The British Government also helps corrupt Nigerian politicians and businessmen in numerous money laundering schemes in the name of investing and in return they receive huge kickbacks and bribes. Every tenure of Government in Nigeria are required to pledge their allegiances to this cause and in return, Britain can offer solace and non-extradictory rights if the need be.
Another way that the British Government has sunk her fangs into the Nigerian nation-state is at the consular level. With millions of Nigerians living in Britain, the British attitude towards these Nigerians have often been hostile as long as they are not among the nouveau rich or the political class. Britain is now a multiracial society, not by design, but as a side-effect of its colonial heritage. Because of its history as the major colonial power, a number of the citizens of Britain’s former colonies landed on its doorstep. Among them, Nigerians have been quite prominent. It is now variously estimated that the number of Nigerians living in Britain are in an excess of 2 to 3 million. The British have not been able to determine how to handle this foreign influx. As a matter of fact, on the far right of the political spectrum, there have been those like Enoch Powell who are inclined to send them packing all the way back home.

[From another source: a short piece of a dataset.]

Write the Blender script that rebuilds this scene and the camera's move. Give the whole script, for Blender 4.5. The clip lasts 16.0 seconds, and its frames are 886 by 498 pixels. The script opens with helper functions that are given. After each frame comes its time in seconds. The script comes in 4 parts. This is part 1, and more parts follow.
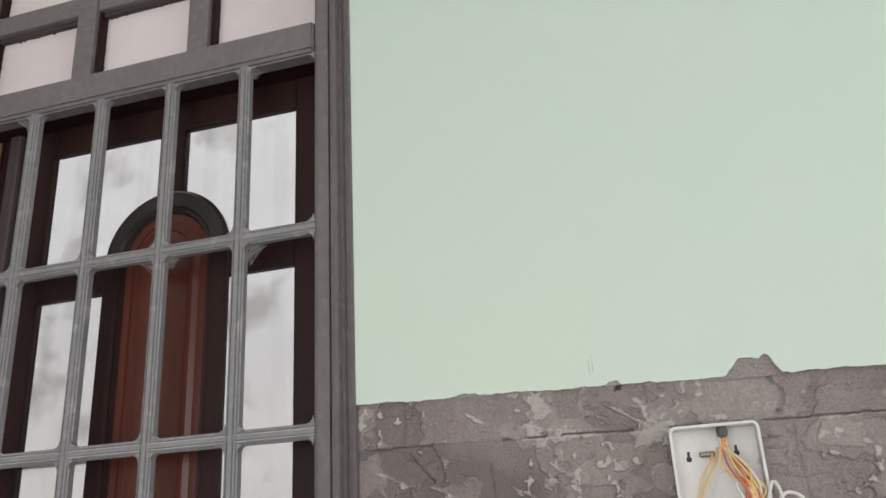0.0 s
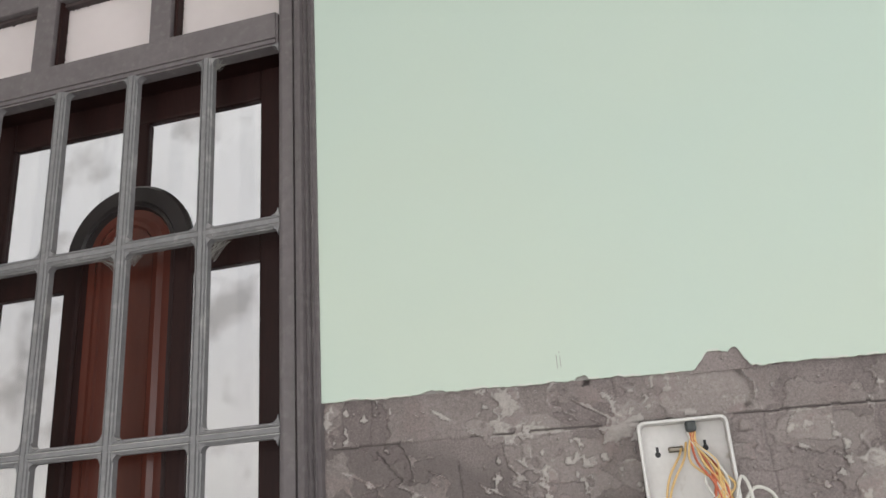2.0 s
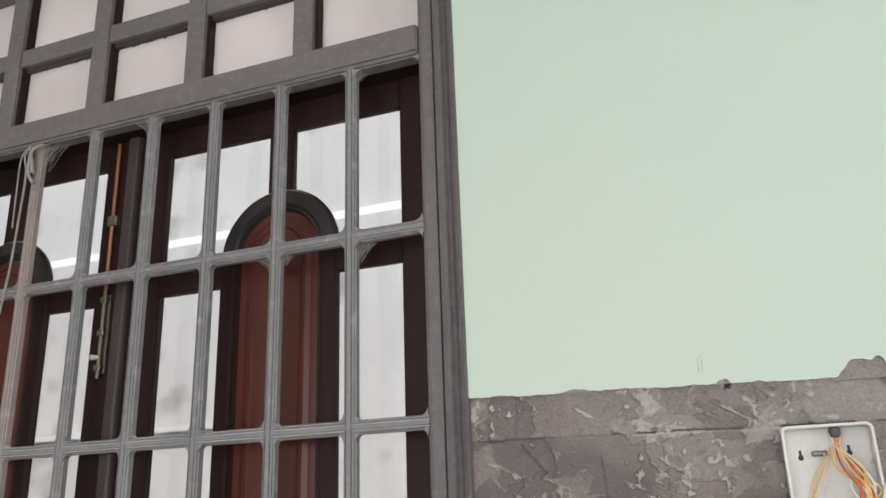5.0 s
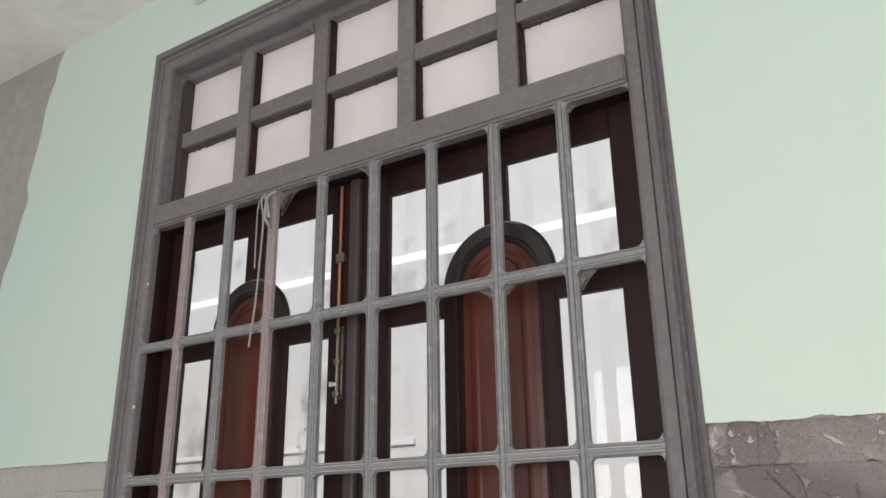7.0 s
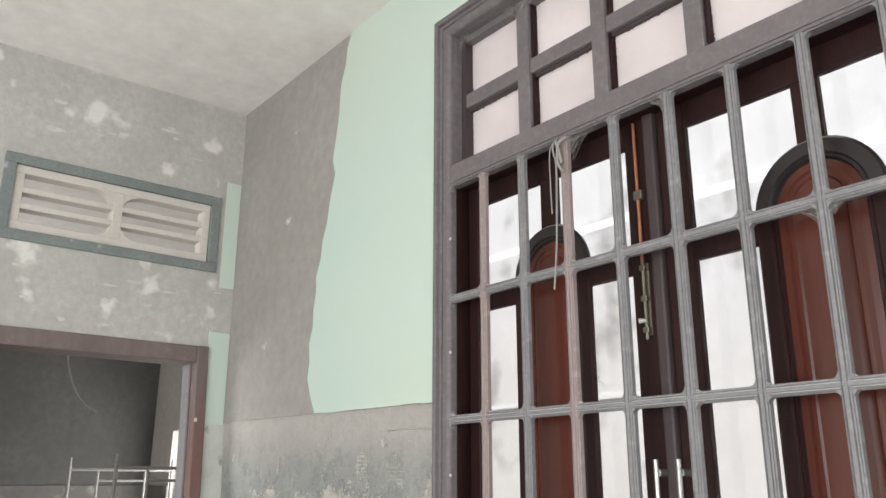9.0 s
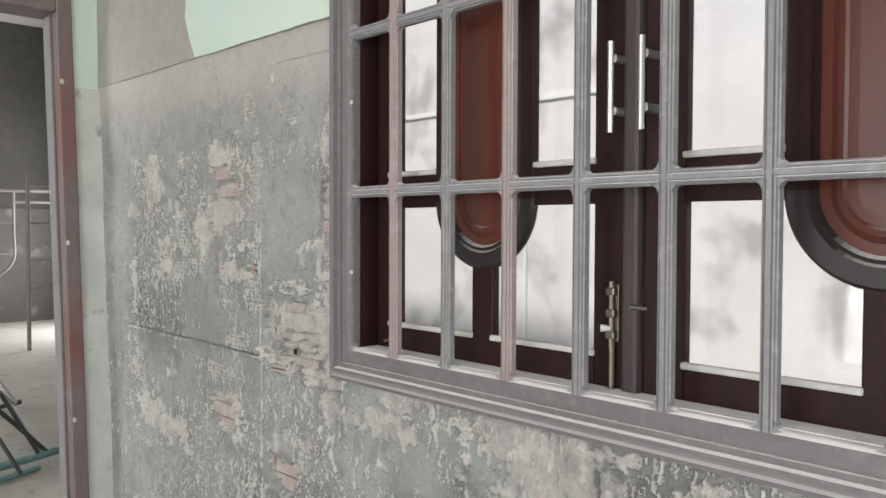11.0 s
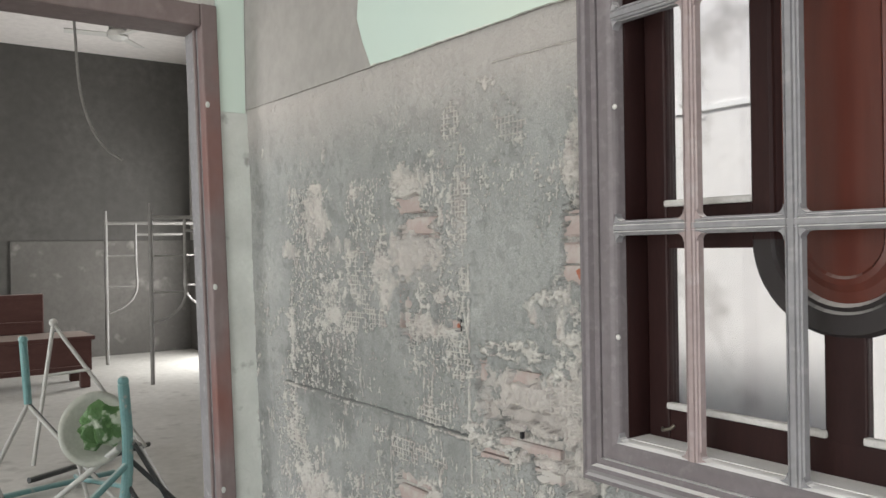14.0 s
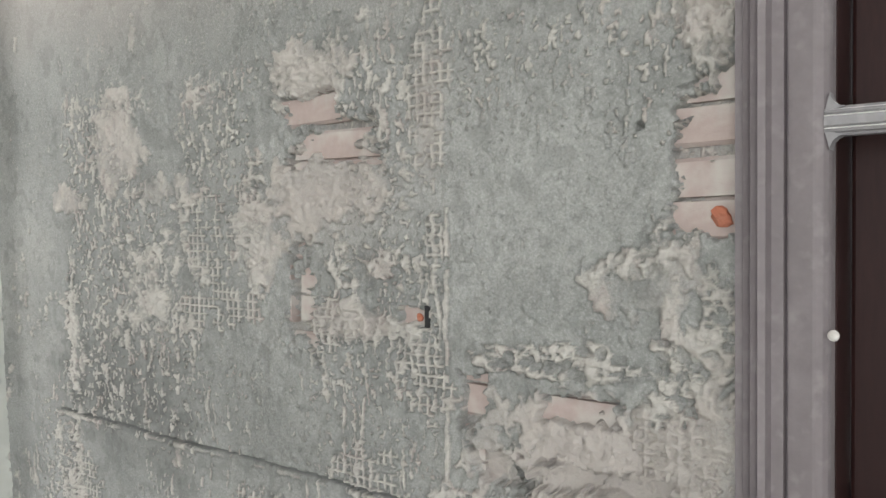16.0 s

The situation gets worse with every downturn in the economic situation in Britain when foreigners (Nigerians especially) are made scapegoats. They are accused of taking jobs from Britons, even though they principally do the jobs Britons refuse to do. They are also accused of exploiting Britain’s generous social security system. Those caught residing in the country illegally are subject to racial abuses and physical assaults as they are forcibly deported. Despite the fact that the majority of the resources used in establishing Britain’s economy was sourced from Colonial nation-states like Nigeria.
Nigeria’s relationship with Britain is enigmatic. While the affinity for Britain remains, given the lingual connection and the colonial heritage, Nigerians are increasingly less enamoured of the British. All they want is their own personal economic gratification and an upper hand in socio-political matters and with this, they keep robbing Nigerians blind. And as corrupt as the Nigerian Government is, the system has resorted to condoning these activities. Nigerians need to rise up and call for an end to this act. Nigeria belongs to Nigerians and they should take what rightfully belongs to them.